__Input for this task__

###

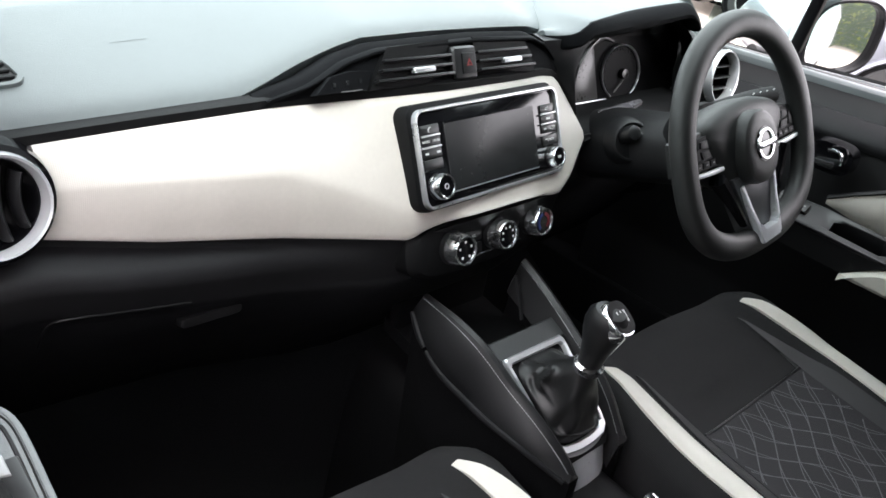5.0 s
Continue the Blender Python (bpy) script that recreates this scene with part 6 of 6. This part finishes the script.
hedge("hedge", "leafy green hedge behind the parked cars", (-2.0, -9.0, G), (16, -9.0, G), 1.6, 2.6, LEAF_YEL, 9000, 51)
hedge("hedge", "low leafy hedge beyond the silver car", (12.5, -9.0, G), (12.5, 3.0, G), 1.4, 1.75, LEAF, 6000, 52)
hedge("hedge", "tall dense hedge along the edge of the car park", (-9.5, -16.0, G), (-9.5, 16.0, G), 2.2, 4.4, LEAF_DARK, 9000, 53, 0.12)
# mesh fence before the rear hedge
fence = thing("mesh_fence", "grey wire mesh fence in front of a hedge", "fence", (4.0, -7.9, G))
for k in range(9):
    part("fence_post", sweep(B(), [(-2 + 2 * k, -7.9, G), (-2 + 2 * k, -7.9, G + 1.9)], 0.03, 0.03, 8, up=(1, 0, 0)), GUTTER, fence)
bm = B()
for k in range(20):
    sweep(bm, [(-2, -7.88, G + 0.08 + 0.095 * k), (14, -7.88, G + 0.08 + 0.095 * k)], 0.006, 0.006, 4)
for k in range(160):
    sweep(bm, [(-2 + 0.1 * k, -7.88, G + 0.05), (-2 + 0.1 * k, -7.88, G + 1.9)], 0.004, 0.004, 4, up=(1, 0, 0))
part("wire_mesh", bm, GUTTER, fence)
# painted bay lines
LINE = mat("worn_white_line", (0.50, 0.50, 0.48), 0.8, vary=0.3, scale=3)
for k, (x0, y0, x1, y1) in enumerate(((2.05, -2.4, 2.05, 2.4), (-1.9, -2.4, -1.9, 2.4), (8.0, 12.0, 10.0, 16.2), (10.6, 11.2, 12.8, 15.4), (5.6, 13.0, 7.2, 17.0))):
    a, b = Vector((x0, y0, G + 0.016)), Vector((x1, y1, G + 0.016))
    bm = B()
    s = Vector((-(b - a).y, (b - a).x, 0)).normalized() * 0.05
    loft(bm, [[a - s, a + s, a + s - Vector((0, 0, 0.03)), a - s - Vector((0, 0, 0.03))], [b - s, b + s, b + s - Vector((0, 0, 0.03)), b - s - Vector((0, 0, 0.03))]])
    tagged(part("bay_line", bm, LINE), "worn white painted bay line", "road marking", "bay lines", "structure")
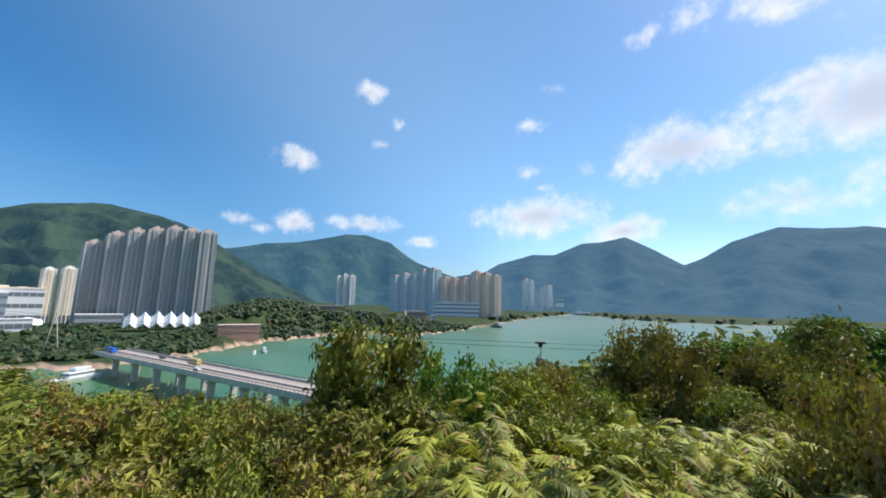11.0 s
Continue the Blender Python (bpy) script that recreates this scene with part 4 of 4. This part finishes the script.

###

Output the data above without changes, apart from leaving out the pictures.

5.0 s
Continue the Blender Python (bpy) script that recreates this scene with part 6 of 6. This part finishes the script.
hedge("hedge", "leafy green hedge behind the parked cars", (-2.0, -9.0, G), (16, -9.0, G), 1.6, 2.6, LEAF_YEL, 9000, 51)
hedge("hedge", "low leafy hedge beyond the silver car", (12.5, -9.0, G), (12.5, 3.0, G), 1.4, 1.75, LEAF, 6000, 52)
hedge("hedge", "tall dense hedge along the edge of the car park", (-9.5, -16.0, G), (-9.5, 16.0, G), 2.2, 4.4, LEAF_DARK, 9000, 53, 0.12)
# mesh fence before the rear hedge
fence = thing("mesh_fence", "grey wire mesh fence in front of a hedge", "fence", (4.0, -7.9, G))
for k in range(9):
    part("fence_post", sweep(B(), [(-2 + 2 * k, -7.9, G), (-2 + 2 * k, -7.9, G + 1.9)], 0.03, 0.03, 8, up=(1, 0, 0)), GUTTER, fence)
bm = B()
for k in range(20):
    sweep(bm, [(-2, -7.88, G + 0.08 + 0.095 * k), (14, -7.88, G + 0.08 + 0.095 * k)], 0.006, 0.006, 4)
for k in range(160):
    sweep(bm, [(-2 + 0.1 * k, -7.88, G + 0.05), (-2 + 0.1 * k, -7.88, G + 1.9)], 0.004, 0.004, 4, up=(1, 0, 0))
part("wire_mesh", bm, GUTTER, fence)
# painted bay lines
LINE = mat("worn_white_line", (0.50, 0.50, 0.48), 0.8, vary=0.3, scale=3)
for k, (x0, y0, x1, y1) in enumerate(((2.05, -2.4, 2.05, 2.4), (-1.9, -2.4, -1.9, 2.4), (8.0, 12.0, 10.0, 16.2), (10.6, 11.2, 12.8, 15.4), (5.6, 13.0, 7.2, 17.0))):
    a, b = Vector((x0, y0, G + 0.016)), Vector((x1, y1, G + 0.016))
    bm = B()
    s = Vector((-(b - a).y, (b - a).x, 0)).normalized() * 0.05
    loft(bm, [[a - s, a + s, a + s - Vector((0, 0, 0.03)), a - s - Vector((0, 0, 0.03))], [b - s, b + s, b + s - Vector((0, 0, 0.03)), b - s - Vector((0, 0, 0.03))]])
    tagged(part("bay_line", bm, LINE), "worn white painted bay line", "road marking", "bay lines", "structure")
11.0 s
Continue the Blender Python (bpy) script that recreates this scene with part 4 of 4. This part finishes the script.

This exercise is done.